合唱界のビッグバン「宇宙になる」、見参!

西岡茂樹


新実先生がはじめて豊混の定期演奏会を聴きに来て下さったのは、2004年7月の第44回定期、その時の演奏曲目は、竹内浩三の詩による「骨のうたう」であった。この曲は、2002年11月、栗山文昭指揮の合唱団 響 により東京オペラシティで初演されたもので、いつものようにノコノコ聴きに出かけていた私は大きな衝撃を受け、是非、豊混でやらせてほしいと新実先生と栗山先生にお願いして楽譜をいただいたのだった。結果的に、それがご縁となり、今回の委嘱につながったように思う。

その後、「骨のうたう」は全日本合唱コンクールでも歌い、金賞を頂いた。また2007年には、同じく新実先生の「常世から」を、Tokyo Cantat、第47回定期演奏会、全日本合唱コンクールで歌い、コンクールの演奏は新実先生にも聴いて頂くことができた。

この2曲は、いずれもたいへん高度な技術力と強靱な精神力を要求される曲であり、苦労の連続であったが、その経験を通じて、あらためて新実先生の音楽の凄さを思い知らされた。見事なヘテロフォニーの技法、強靱な構築力、そこに流れる情念の巨大なエネルギー、それらがガウディの建築物の如く屹立しているのだ。
そして、私達は、苦労することを覚悟の上で、この類い希なる作曲家に、是非、豊混ならではの曲を書いて頂きたいと願い、幸いにして新実先生はそれを聞きとどけてくださった。

私たちからお願いしたことは「愛」を歌いたいということだけ。後はすべてお任せしたのだが、まさかそこに和合亮一先生の詩が選ばれるとは夢にも思わなかった。

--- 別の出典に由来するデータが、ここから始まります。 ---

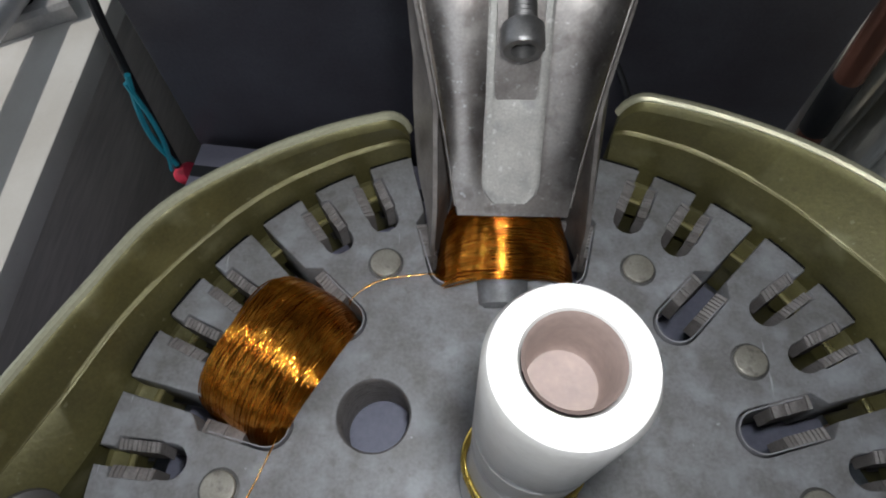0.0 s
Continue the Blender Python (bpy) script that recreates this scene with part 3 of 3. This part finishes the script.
# black strips that paint the shaded gap between the tooth tips and the guards
for deg, big in SLOTS:
    mid = (deg + 5) % 360
    if not (mid < 72 or 108 < mid < 170 or mid > 350):
        continue
    bm = bmesh.new()
    rows = []
    for k in range(9):
        a = radians(deg + 1.6 + 6.8 * k / 8)
        c, q = math.cos(a), math.sin(a)
        rows.append([(r * c, r * q, z) for r, z in ((0.0800, -0.006), (0.0800, -0.0003), (0.08055, -0.0001), (0.08055, -0.006))])
    skin(bm, rows, closed=True)
    part("tip_gap_shade", bm, M_HOLE, stator, "thin black strip for the shaded gap round a tooth tip")

# ---- centre shaft with pale sleeve and loose wire ----
shaft = thing("centre_shaft", "upright turned shaft with a pale hollow sleeve and loose wire turns", "shaft", (-0.0013, 0.0028, 0))
shaft.scale = (1.05, 1.05, 0.925)
bm = bmesh.new()
lathe(bm, [(0, 0.0), (0.0085, 0.0), (0.0085, 0.003), (0.0072, 0.0045), (0.0072, 0.020), (0.0066, 0.0206), (0.0066, 0.0220), (0.0074, 0.0228), (0.0074, 0.040), (0.0068, 0.0408), (0.0068, 0.0430), (0.0073, 0.0438), (0.0073, 0.0475), (0, 0.0475)], 48)
part("stem", bm, M_SHAFT, shaft, "grooved bright steel stem")
bm = bmesh.new()
lathe(bm, [(0.0042, 0.0478), (0.0072, 0.0478), (0.0075, 0.0484), (0.0075, 0.0535), (0.0069, 0.0542), (0.0069, 0.0556), (0.0075, 0.0563), (0.0075, 0.0765), (0.0070, 0.0778), (0.0062, 0.0782), (0.0046, 0.0782), (0.0043, 0.0774), (0.0042, 0.0480)], 56)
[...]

しかし、一見、シュールな印象の和合先生の詩は、よくよく味わってみると実に熱く深く豊かであり、そこには大きな愛が透けて見える。新実先生は「縄文」と呼ばれたが、確かに東北の地で生きる和合先生には、生きとし生ける者への大きな愛を抱く縄文の精神が息づいているに違いない。それは二年前の初演演奏会でお会いした時、確信したことだ。

ご本人の全身からは強烈な「気」が発せられ、それでいて骨太で愚直、飾り気がなく、とことん優しいお人柄は、印刷された文字からだけでは読み切れなかった言葉の血と肉を実感させるに余りあるものがあった。
今回も改訂版初演のお知らせをしたら携帯にお電話をいただき、「できたら大阪と東京の両方に行きたいのですが、いいですか? 皆さんともまたお会いしてお酒も飲みたいし…」とのお申し出をいただいた。そのお志をありがたく頂戴し、演奏会では詩の朗読をしてくださる予定である。その肉声に触れた時、きっと体中の血が沸き立つに違いないだろう。

そんな和合先生(酒呑みというのが最大のポイントか?)に惚れた新実先生もまた、同じ世界の人であり、初演を聴かれた後、第3楽章の「宇宙」に手を加えたいとお申し出をいただいた。そして今年、改訂版の楽譜を頂戴し、またまた新実先生の凄さを痛感したのであった。

幸いなことに、今回の演奏会に合わせて、音楽之友社から楽譜が出版されることになった。この類い希なるビッグバンのような曲が、合唱界に殴り込みをかけ、それに痺れた人たちがこの曲の輪を広げていってくれることを切に願っている。